Imaginons qu'en 2015 l'Union européenne adopte une directive relative à la régulation bancaire inspirée par le rapport Liikanen, alors que les propositions contenues dans votre rapport n'ont pas encore force de loi. Recommanderiez-vous que le texte de la directive l'emporte sur le projet de loi à l'étude au Royaume-Uni ?
Aux États-Unis, le rapport Volcker, cherchant à déterminer les activités ayant entraîné un risque systémique particulier, a mis l'accent sur la tenue de marché. Pour votre part, distinguez-vous dans l'utilisation des fonds propres par les banques ce qui relève de l'activité pour compte propre et de l'activité pour le compte des clients ?
Si les dispositions contenues dans le projet de loi que nous examinons en ce moment en France diffèrent quelque peu de celles que vous avez faites à votre gouvernement, c'est que nous avons tenu compte de l'existence de la « zone grise », celle dans laquelle les très grandes entreprises se financent. Quand un groupe comme Vinci cherche à financer, pour plusieurs centaines de millions d'euros, des projets de très vastes infrastructures à quinze ans, il ne traite pas avec une banque de dépôt, qui n'est pas outillée pour cela, mais avec une banque de marché. C'est la raison principale pour laquelle ni le gouvernement français ni M. Liikanen ne jugent pertinente la séparation des banques de dépôt et des banques de marché. Comment avez-vous traité cette question ?
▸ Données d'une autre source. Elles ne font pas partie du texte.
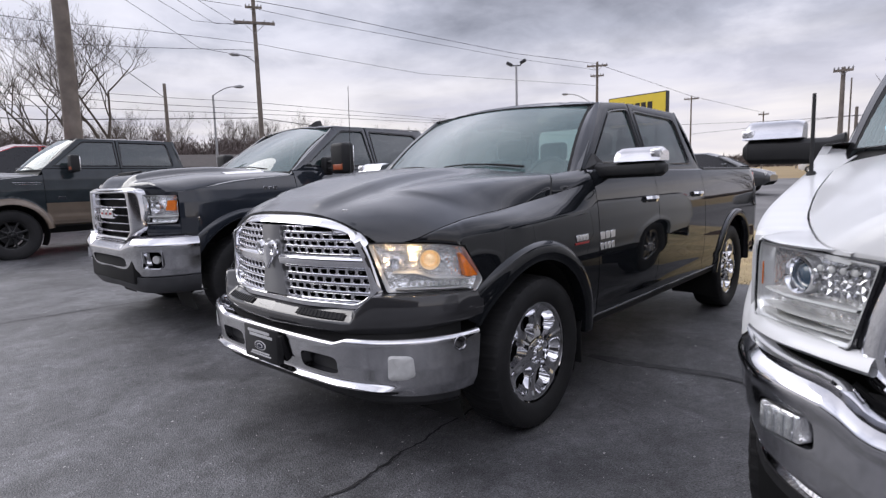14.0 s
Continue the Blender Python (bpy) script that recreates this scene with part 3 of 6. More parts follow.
def interior(P, T):
    b = P["belt"]
    bm = bmesh.new()
    rows = []
    for i in range(9):
        t = i / 8
        y, z = lerp(P["ws_bc"][0] + 0.05, P["ws_bc"][0] + 0.62, t), b - 0.06 + 0.05 * math.sin(math.pi * t) - 0.30 * smooth(0.8, 1.0, t)
        rows.append([(x, y + 0.28 * (x / 0.8) ** 2 * (1 - t), z) for x in (-0.8, -0.5, -0.2, 0.2, 0.5, 0.8)])
    grid(bm, rows)
    thick(bm, 0.03)
    part("dashboard", bm, TRIM, T, "dark dashboard")
    for sx in (0.40, -0.40):
        for y in (P["y_f"] + 0.85, P["y_m"] + 0.62):
            bm = bmesh.new()
            box(bm, sx - 0.25, sx + 0.25, y - 0.5, y + 0.02, 0.78, 0.98, 0.05, 3)
            rows = []
            for i in range(9):
                t = i / 8
                w = lerp(0.26, 0.20, t)
                yy = y + 0.24 * t
                zz = lerp(0.94, 1.50, t)
                rows.append([(sx - w, yy + 0.05, zz), (sx - w * 0.85, yy - 0.06, zz), (sx, yy - 0.04, zz), (sx + w * 0.85, yy - 0.06, zz), (sx + w, yy + 0.05, zz), (sx, yy + 0.10, zz)])
            vs = grid(bm, rows, close=True)
            bm.faces.new(vs[-1])
            bmesh.ops.recalc_face_normals(bm, faces=bm.faces[:])
            s = part("seat", bm, SEATM, T, "dark leather seat")
            bm = bmesh.new()
            box(bm, sx - 0.14, sx + 0.14, y + 0.22, y + 0.33, 1.50, 1.68, 0.045, 3)
            part("headrest", bm, SEATM, s)
    bm = bmesh.new()
    ring = [(0.40 + 0.185 * math.cos(a), 0.185 * math.sin(a)) for a in (2 * math.pi * k / 28 for k in range(29))]
    ty = P["ws_bc"][0] + 0.72
    tube(bm, [(x, ty + 0.42 * z, b - 0.06 + z * 0.9) for x, z in ring], 0.016, 6, caps=False)
    tube(bm, [(0.40 - 0.17, ty, b - 0.06), (0.40, ty - 0.03, b - 0.07), (0.40 + 0.17, ty, b - 0.06)], 0.02, 6)
    tube(bm, [(0.40, ty - 0.03, b - 0.07), (0.40, ty - 0.08, b - 0.22)], 0.025, 6)
    part("steering_wheel", bm, TRIM, T, "dark steering wheel")
    bm = bmesh.new()
    box(bm, -0.11, 0.11, P["ws_tc"][0] - 0.12, P["ws_tc"][0] - 0.07, P["roof"] - 0.17, P["roof"] - 0.10, 0.02)
    part("interior_mirror", bm, PLASTIC, T)
    box_bm = boxes((-0.9, 0.9, P["y_f"], P["y_cab"] - 0.03, 0.55, 0.80))
    part("cabin_floor", box_bm, DARK, T)


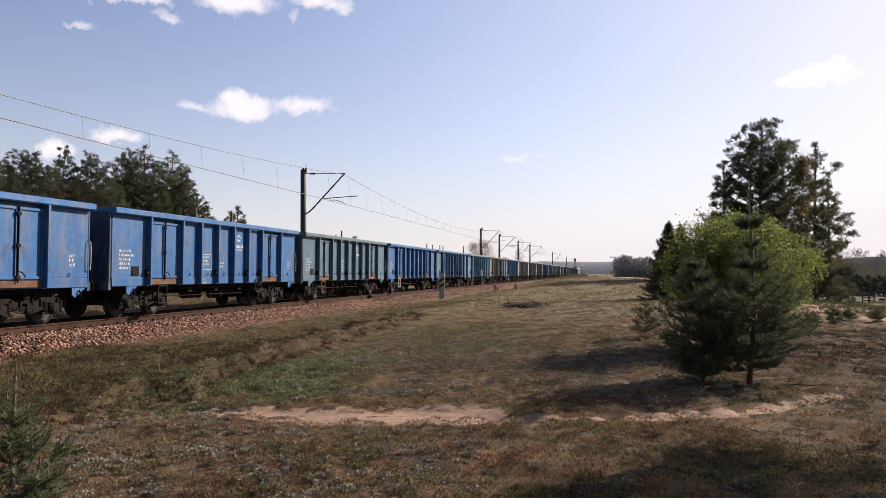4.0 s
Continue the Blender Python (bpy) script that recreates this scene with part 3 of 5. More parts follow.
def wagon_meshes():
    """The meshes that all the open wagons share, in the wagon's space: rear corner at y 0, rail top at z 0."""
    M = {}
    for i in range(9):
        a, b = BAYS[i], BAYS[i + 1]
        if i in (1, 7):
            mid = (a + b) / 2
            for k, (p, q) in enumerate(((a + 0.1, mid - 0.02), (mid + 0.02, b - 0.04))):
                g = Geo()
                g.box(1.34, p, 1.24, 1.365, q, 3.08)
                for y in (p, q - 0.055):
                    g.box(1.365, y, 1.24, 1.405, y + 0.055, 3.08, 0.012)
                g.box(1.365, p + 0.055, 3.0, 1.4, q - 0.055, 3.08, 0.012, 1).box(1.365, p + 0.055, 1.24, 1.4, q - 0.055, 1.32, 0.012, 1)
                M["door", i, k] = g.mesh("door", PAINT)
            g = Geo()
            g.tube((1.425, mid, 1.16), (1.425, mid, 3.1), 0.02, n=6)
            for z in (1.3, 2.1, 2.9):
                g.box(1.405, mid - 0.07, z - 0.04, 1.45, mid + 0.07, z + 0.04, 0.012)
            g.path([(1.43, mid, 1.45), (1.47, mid + 0.1, 1.42), (1.48, mid + 0.2, 1.3)], 0.016, 6)
            M["latch", i] = g.mesh("latch", IRON)
            M["door_back", i] = Geo().box(1.325, a, LOW, 1.338, b, 3.19).mesh("door_back", PAINT)
            M["door_sill", i] = Geo().box(1.33, a + 0.06, LOW + 0.03, 1.385, b - 0.04, 1.215, 0.01, 1).mesh("door_sill", RUST_WOOD)
        else:
            g = Geo()
            g.box(1.34, a + 0.02, 1.28, 1.355, b - 0.02, 3.18)
            g.box(1.335, a + 0.03, LOW, 1.37, b - 0.03, 1.27, 0.012, 1)
            M["side_panel", i] = g.mesh("side_panel", PAINT)
    M["tie_ring"] = Geo().ring((1.385, 0, 1.36), (1, 0, 0), 0.04, 0.01, 10, 4).mesh("tie_ring", IRON)
    g = Geo()     # upright post: a pressed channel, wide foot
    g.box(1.34, -0.05, LOW + 0.02, 1.545, 0.05, 3.2, 0.012)
    g.box(1.34, -0.09, LOW, 1.36, 0.09, 3.19)
    M["post"] = g.mesh("post", PAINT)
    g = Geo()
    g.box(1.35, -0.09, 1.32, 1.5, -0.06, 1.52, 0.01).box(1.42, -0.17, 1.38, 1.5, -0.06, 1.46, 0.015)
    M["door_stop"] = g.mesh("door_stop", IRON)
    g = Geo()     # far side and floor, seen only through the gaps
    g.box(-1.365, 0.02, LOW, -1.34, LENGTH - 0.02, 3.18)
    for y in BAYS[1:-1]:
        g.box(-1.49, y - 0.055, LOW, -1.34, y + 0.055, 3.2, 0.02)
    M["far_side"] = g.mesh("far_side", PAINT)
    M["floor"] = Geo().box(-1.34, 0.02, 1.14, 1.33, LENGTH - 0.02, 1.2).mesh("floor", IRON)
    g = Geo()     # rolled top rim all round
    for s in (-1, 1):
        g.box(min(s * 1.3, s * 1.55), -0.06, 3.19, max(s * 1.3, s * 1.55), LENGTH + 0.06, HIGH, 0.03, 1)
    g.box(-1.3, -0.06, 3.2, 1.3, 0.1, HIGH - 0.004, 0.03, 0).box(-1.3, LENGTH - 0.1, 3.2, 1.3, LENGTH + 0.06, HIGH - 0.004, 0.03, 0)
    M["top_rim"] = g.mesh("top_rim", PAINT)
    for name, y, s in (("rear_end", 0.0, -1), ("front_end", LENGTH, 1)):
        g = Geo()
        g.box(-1.34, min(y, y - s * 0.02), LOW, 1.34, max(y, y - s * 0.02), 3.2)
        M[name] = g.mesh(name, PAINT)
        g = Geo()
        o0, o1 = sorted((y, y + s * 0.09))
        g.box(-0.06, o0, LOW, 0.06, o1, 3.2, 0.02)
        M[name + "_post"] = g.mesh("end_post", PAINT)
        g = Geo()
        g.box(-1.34, o0, LOW - 0.1, 1.34, o1 + 0.02, LOW + 0.16, 0.02, 0)
        M[name + "_sill"] = g.mesh("headstock", PAINT)
        g = Geo()
        g.lathe((0, y, 1.03), (0, s, 0), [(0.0, 0.13), (0.04, 0.13), (0.05, 0.1), (0.36, 0.085), (0.38, 0.18), (0.44, 0.24), (0.465, 0.23)], 18)
        M[name + "_buffer"] = g.mesh("buffer", IRON, False)
        g = Geo()
        g.box(-0.04, min(y, y + s * 0.3), 0.95, 0.04, max(y, y + s * 0.3), 1.06, 0.015, 1)
        g.ring((0, y + s * 0.38, 0.9), (1, 0, 0), 0.1, 0.025, 14, 6).ring((0, y + s * 0.42, 0.74), (0, 1, 0), 0.1, 0.025, 14, 6)
        g.path([(0.25, y, 0.98), (0.28, y + s * 0.2, 0.8), (0.26, y + s * 0.42, 0.72)], 0.028, 6)
        M[name + "_coupling"] = g.mesh("coupling", IRON)
    g = Geo()     # solebars, cross members
    for s in (-1, 1):
        g.box(min(s * 0.9, s * 1.08), 0.02, 0.84, max(s * 0.9, s * 1.08), LENGTH - 0.02, LOW + 0.14, 0.02, 1)
    g.box(-0.3, 0.1, 0.7, 0.3, LENGTH - 0.1, 1.12, 0.03, 1)
    for y in (1.97, 4.7, 6.5, 8.3, 11.06):
        g.box(-1.1, y - 0.12, 0.74, 1.1, y + 0.12, 1.12, 0.02, 0)
    M["underframe"] = g.mesh("underframe", IRON)
    g = Geo()
    g.lathe((0.62, 4.95, 0.66), (0, 1, 0), [(0, 0.08), (0.05, 0.19), (0.95, 0.19), (1.0, 0.08)], 16)
    M["air_tank"] = g.mesh("air_tank", IRON, True)
    g = Geo()
    for y in (5.6, 6.3, 7.0):
        g.box(0.8, y - 0.05, 0.5, 1.0, y + 0.05, 0.9, 0.02)
    g.tube((0.95, 3.3, 0.72), (0.95, 9.6, 0.72), 0.022, n=6).tube((1.05, 3.4, 0.62), (1.05, 8.6, 0.6), 0.016, n=6)
    g.lathe((0.7, 7.3, 0.66), (0, 1, 0), [(0, 0.05), (0.02, 0.15), (0.4, 0.15), (0.42, 0.05)], 14)
    M["brake_rigging"] = g.mesh("brake_rigging", IRON)
    g = Geo()
    g.ring((1.42, 0, 0), (1, 0, 0), 0.29, 0.022, 24, 6)
    for k in range(3):
        a = 2.1 * k + 0.4
        g.tube((1.42, 0, 0), (1.42, 0.29 * math.cos(a), 0.29 * math.sin(a)), 0.016, n=6)
    g.tube((1.2, 0, 0), (1.46, 0, 0), 0.03, n=8)
    M["brake_wheel"] = g.mesh("brake_wheel", WHEEL_STEEL)
    g = Geo()     # shunter's step: a hanging frame with a tread
    for y in (-0.24, 0.24):
        g.box(1.36, y - 0.025, 0.42, 1.41, y + 0.025, 1.02, 0.008)
    g.box(1.28, -0.26, 0.4, 1.43, 0.26, 0.44, 0.008, 1).box(1.36, -0.24, 0.97, 1.41, 0.24, 1.02).box(1.3, -0.22, 0.68, 1.42, 0.22, 0.71)
    M["step"] = g
    g = Geo()
    g.path([(1.36, 0, 1.45), (1.44, 0, 1.5), (1.46, 0, 1.7), (1.46, 0, 2.1), (1.44, 0, 2.3), (1.36, 0, 2.35)], 0.016, 6)
    M["handrail"] = g.mesh("handrail", STEP_WHITE)
    g = Geo()
    g.add([(x, y, z) for x in (1.3, 1.345) for y, z in ((0, LOW), (0.55, LOW), (0.3, 0.84), (0.12, 0.72), (0, 0.8))],
          [(0, 1, 6, 5), (1, 2, 7, 6), (2, 3, 8, 7), (3, 4, 9, 8), (4, 0, 5, 9), (4, 3, 2, 1, 0), (5, 6, 7, 8, 9)])
    M["corner_bracket"] = g.mesh("corner_bracket", PAINT)
    g = Geo()
    g.path([(1.36, 0, 0.92), (1.41, 0, 0.86), (1.41, 0, 0.74), (1.37, 0, 0.7)], 0.028, 6)
    M["tow_hook"] = g
    g = Geo()
    g.box(1.356, 0.95, 1.32, 1.375, 1.32, 1.62, 0.01).box(1.375, 1.0, 1.37, 1.379, 1.27, 1.57)
    M["label_holder"] = g.mesh("label_holder", IRON)
    return M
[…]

Sir John Vickers. Notre commission a considéré – et nous avons été suivis par le gouvernement de M. Cameron – que la banque de détail devait être sanctuarisée dans une entité juridiquement séparée, d'autres catégories d'activités telles que la négociation pour compte propre, la tenue de marché ou encore les opérations sur dérivés devant avoir lieu hors cette enceinte cloisonnée. Dans ce schéma, le crédit à l'économie « réelle », qu'il s'agisse des entreprises de travaux publics ou des entreprises industrielles peut provenir de l'entité cloisonnée ou du reste de la banque, selon ce que décide librement l'établissement bancaire considéré. L'absence de contraintes à ce sujet est un des avantages de cette architecture, qui forme un cadre de long terme pour le financement de l'économie réelle. Je ne pense pas que cette approche pose de problème particulier.
Dans notre grande famille, on pourrait considérer les rapports Liikanen et Vickers comme des rapports frères, et le rapport Volcker comme leur oncle… Il y a en effet de nombreux points communs entre les propositions de la commission que je présidais et les recommandations du rapport Liikanen, et si ces dernières étaient mises en oeuvre dans une directive européenne, elles seraient parfaitement compatibles avec la législation en préparation au Royaume-Uni. Je préfère cantonner la banque de détail ; pour Erkki Liikanen, ce sont les activités de marché qui doivent l'être. En d'autres termes, je cherche à éloigner la gazelle du lion et, plutôt que confiner la gazelle, Erkki Liikanen préfère confiner le lion – aussi bien, sur le fond, même s'il existe effectivement quelques différences d'approche, les principes à l'oeuvre sont similaires.
M. Liikanen propose notamment que si un régulateur estime que la résolution d'une défaillance bancaire oblige à des mesures plus draconiennes que le cantonnement initial, il puisse les prendre. Étant donné la taille et la nature des établissements bancaires britanniques, cette question doit être approfondie au Royaume-Uni, car une solution réellement sûre est indispensable, pour notre pays et pour l'Europe.
Nous voulions être certains que les contribuables ne seront plus appelés à la rescousse de banques lourdement endettées. Or, outre que la réglementation Volcker ne va pas assez loin pour l'éviter, on voit les difficultés éprouvées pour la mettre en oeuvre aux États-Unis : quand on cherche à séparer les activités pour compte propre des autres, il est extrêmement difficile de déterminer où placer le curseur. Notre proposition à ce sujet comme celle d'Erkki Liikanen suppriment cette difficulté.
Cependant, le scandale de la manipulation du taux interbancaire Libor au Royaume-Uni, l'été dernier, a conduit à la création d'une commission parlementaire chargée d'analyser les normes professionnelles de notre système bancaire et les leçons à tirer de ces événements. Cette commission envisage de compléter les propositions que nous avons faites en les assortissant de mesures équivalentes à la réglementation Volcker. Je ne suis pas absolument sûr que ce serait une bonne chose, mais le débat est ouvert.